● **Required task**
Leave out every picture, then transcribe the rest of the listing exactly.

● **Material**
━━━━━━━━

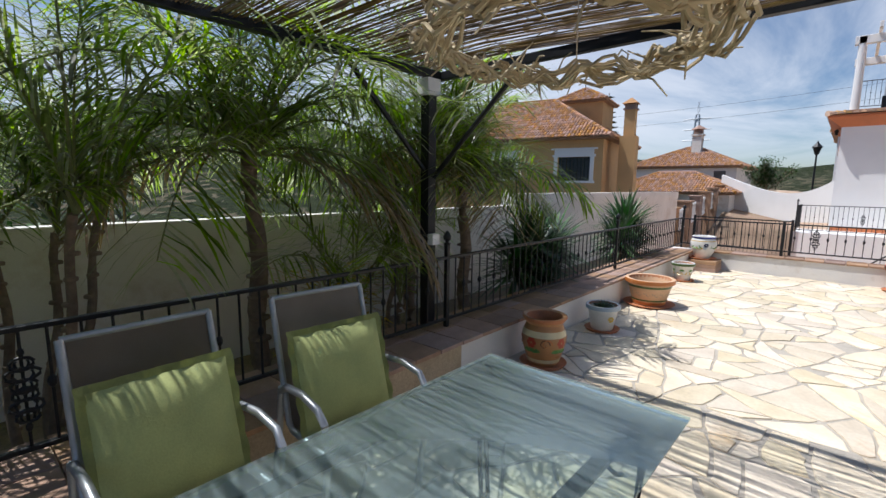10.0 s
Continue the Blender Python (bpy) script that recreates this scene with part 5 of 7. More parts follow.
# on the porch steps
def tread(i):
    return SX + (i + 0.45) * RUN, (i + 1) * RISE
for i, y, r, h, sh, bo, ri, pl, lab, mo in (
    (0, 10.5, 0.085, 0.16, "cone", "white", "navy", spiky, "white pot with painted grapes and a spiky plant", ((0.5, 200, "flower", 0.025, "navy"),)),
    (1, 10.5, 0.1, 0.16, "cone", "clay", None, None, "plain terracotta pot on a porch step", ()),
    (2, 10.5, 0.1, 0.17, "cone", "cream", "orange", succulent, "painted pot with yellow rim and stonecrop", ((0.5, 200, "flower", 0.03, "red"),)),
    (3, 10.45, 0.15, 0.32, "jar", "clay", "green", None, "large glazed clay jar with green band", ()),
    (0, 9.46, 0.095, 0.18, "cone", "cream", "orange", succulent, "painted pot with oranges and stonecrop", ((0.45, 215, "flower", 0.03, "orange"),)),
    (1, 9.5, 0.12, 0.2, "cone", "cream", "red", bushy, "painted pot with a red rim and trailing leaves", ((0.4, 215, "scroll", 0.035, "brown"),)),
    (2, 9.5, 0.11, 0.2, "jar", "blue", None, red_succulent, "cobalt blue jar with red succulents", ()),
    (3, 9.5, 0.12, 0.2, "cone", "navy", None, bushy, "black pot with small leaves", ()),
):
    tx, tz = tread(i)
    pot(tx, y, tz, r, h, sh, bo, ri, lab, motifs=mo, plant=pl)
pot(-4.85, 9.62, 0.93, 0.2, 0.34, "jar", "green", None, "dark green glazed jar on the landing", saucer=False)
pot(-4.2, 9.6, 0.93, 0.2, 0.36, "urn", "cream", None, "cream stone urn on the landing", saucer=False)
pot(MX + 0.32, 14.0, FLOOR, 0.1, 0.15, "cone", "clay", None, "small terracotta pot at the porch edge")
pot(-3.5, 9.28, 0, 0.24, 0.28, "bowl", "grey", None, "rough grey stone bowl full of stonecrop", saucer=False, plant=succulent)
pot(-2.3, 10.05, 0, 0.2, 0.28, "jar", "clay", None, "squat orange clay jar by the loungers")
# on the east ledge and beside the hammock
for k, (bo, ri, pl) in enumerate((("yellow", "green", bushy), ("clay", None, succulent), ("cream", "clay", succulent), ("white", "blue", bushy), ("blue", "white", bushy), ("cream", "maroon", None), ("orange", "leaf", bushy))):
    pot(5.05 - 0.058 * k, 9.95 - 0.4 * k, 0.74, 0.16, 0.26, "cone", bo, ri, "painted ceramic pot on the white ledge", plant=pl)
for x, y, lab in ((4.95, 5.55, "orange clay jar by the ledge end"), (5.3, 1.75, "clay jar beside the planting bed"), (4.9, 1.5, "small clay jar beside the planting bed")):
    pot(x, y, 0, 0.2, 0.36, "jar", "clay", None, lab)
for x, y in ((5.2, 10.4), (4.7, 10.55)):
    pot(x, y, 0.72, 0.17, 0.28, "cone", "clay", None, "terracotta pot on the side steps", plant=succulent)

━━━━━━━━

● **Correct output**
10.0 s
Continue the Blender Python (bpy) script that recreates this scene with part 5 of 7. More parts follow.
# on the porch steps
def tread(i):
    return SX + (i + 0.45) * RUN, (i + 1) * RISE
for i, y, r, h, sh, bo, ri, pl, lab, mo in (
    (0, 10.5, 0.085, 0.16, "cone", "white", "navy", spiky, "white pot with painted grapes and a spiky plant", ((0.5, 200, "flower", 0.025, "navy"),)),
    (1, 10.5, 0.1, 0.16, "cone", "clay", None, None, "plain terracotta pot on a porch step", ()),
    (2, 10.5, 0.1, 0.17, "cone", "cream", "orange", succulent, "painted pot with yellow rim and stonecrop", ((0.5, 200, "flower", 0.03, "red"),)),
    (3, 10.45, 0.15, 0.32, "jar", "clay", "green", None, "large glazed clay jar with green band", ()),
    (0, 9.46, 0.095, 0.18, "cone", "cream", "orange", succulent, "painted pot with oranges and stonecrop", ((0.45, 215, "flower", 0.03, "orange"),)),
    (1, 9.5, 0.12, 0.2, "cone", "cream", "red", bushy, "painted pot with a red rim and trailing leaves", ((0.4, 215, "scroll", 0.035, "brown"),)),
    (2, 9.5, 0.11, 0.2, "jar", "blue", None, red_succulent, "cobalt blue jar with red succulents", ()),
    (3, 9.5, 0.12, 0.2, "cone", "navy", None, bushy, "black pot with small leaves", ()),
):
    tx, tz = tread(i)
    pot(tx, y, tz, r, h, sh, bo, ri, lab, motifs=mo, plant=pl)
pot(-4.85, 9.62, 0.93, 0.2, 0.34, "jar", "green", None, "dark green glazed jar on the landing", saucer=False)
pot(-4.2, 9.6, 0.93, 0.2, 0.36, "urn", "cream", None, "cream stone urn on the landing", saucer=False)
pot(MX + 0.32, 14.0, FLOOR, 0.1, 0.15, "cone", "clay", None, "small terracotta pot at the porch edge")
pot(-3.5, 9.28, 0, 0.24, 0.28, "bowl", "grey", None, "rough grey stone bowl full of stonecrop", saucer=False, plant=succulent)
pot(-2.3, 10.05, 0, 0.2, 0.28, "jar", "clay", None, "squat orange clay jar by the loungers")
# on the east ledge and beside the hammock
for k, (bo, ri, pl) in enumerate((("yellow", "green", bushy), ("clay", None, succulent), ("cream", "clay", succulent), ("white", "blue", bushy), ("blue", "white", bushy), ("cream", "maroon", None), ("orange", "leaf", bushy))):
    pot(5.05 - 0.058 * k, 9.95 - 0.4 * k, 0.74, 0.16, 0.26, "cone", bo, ri, "painted ceramic pot on the white ledge", plant=pl)
for x, y, lab in ((4.95, 5.55, "orange clay jar by the ledge end"), (5.3, 1.75, "clay jar beside the planting bed"), (4.9, 1.5, "small clay jar beside the planting bed")):
    pot(x, y, 0, 0.2, 0.36, "jar", "clay", None, lab)
for x, y in ((5.2, 10.4), (4.7, 10.55)):
    pot(x, y, 0.72, 0.17, 0.28, "cone", "clay", None, "terracotta pot on the side steps", plant=succulent)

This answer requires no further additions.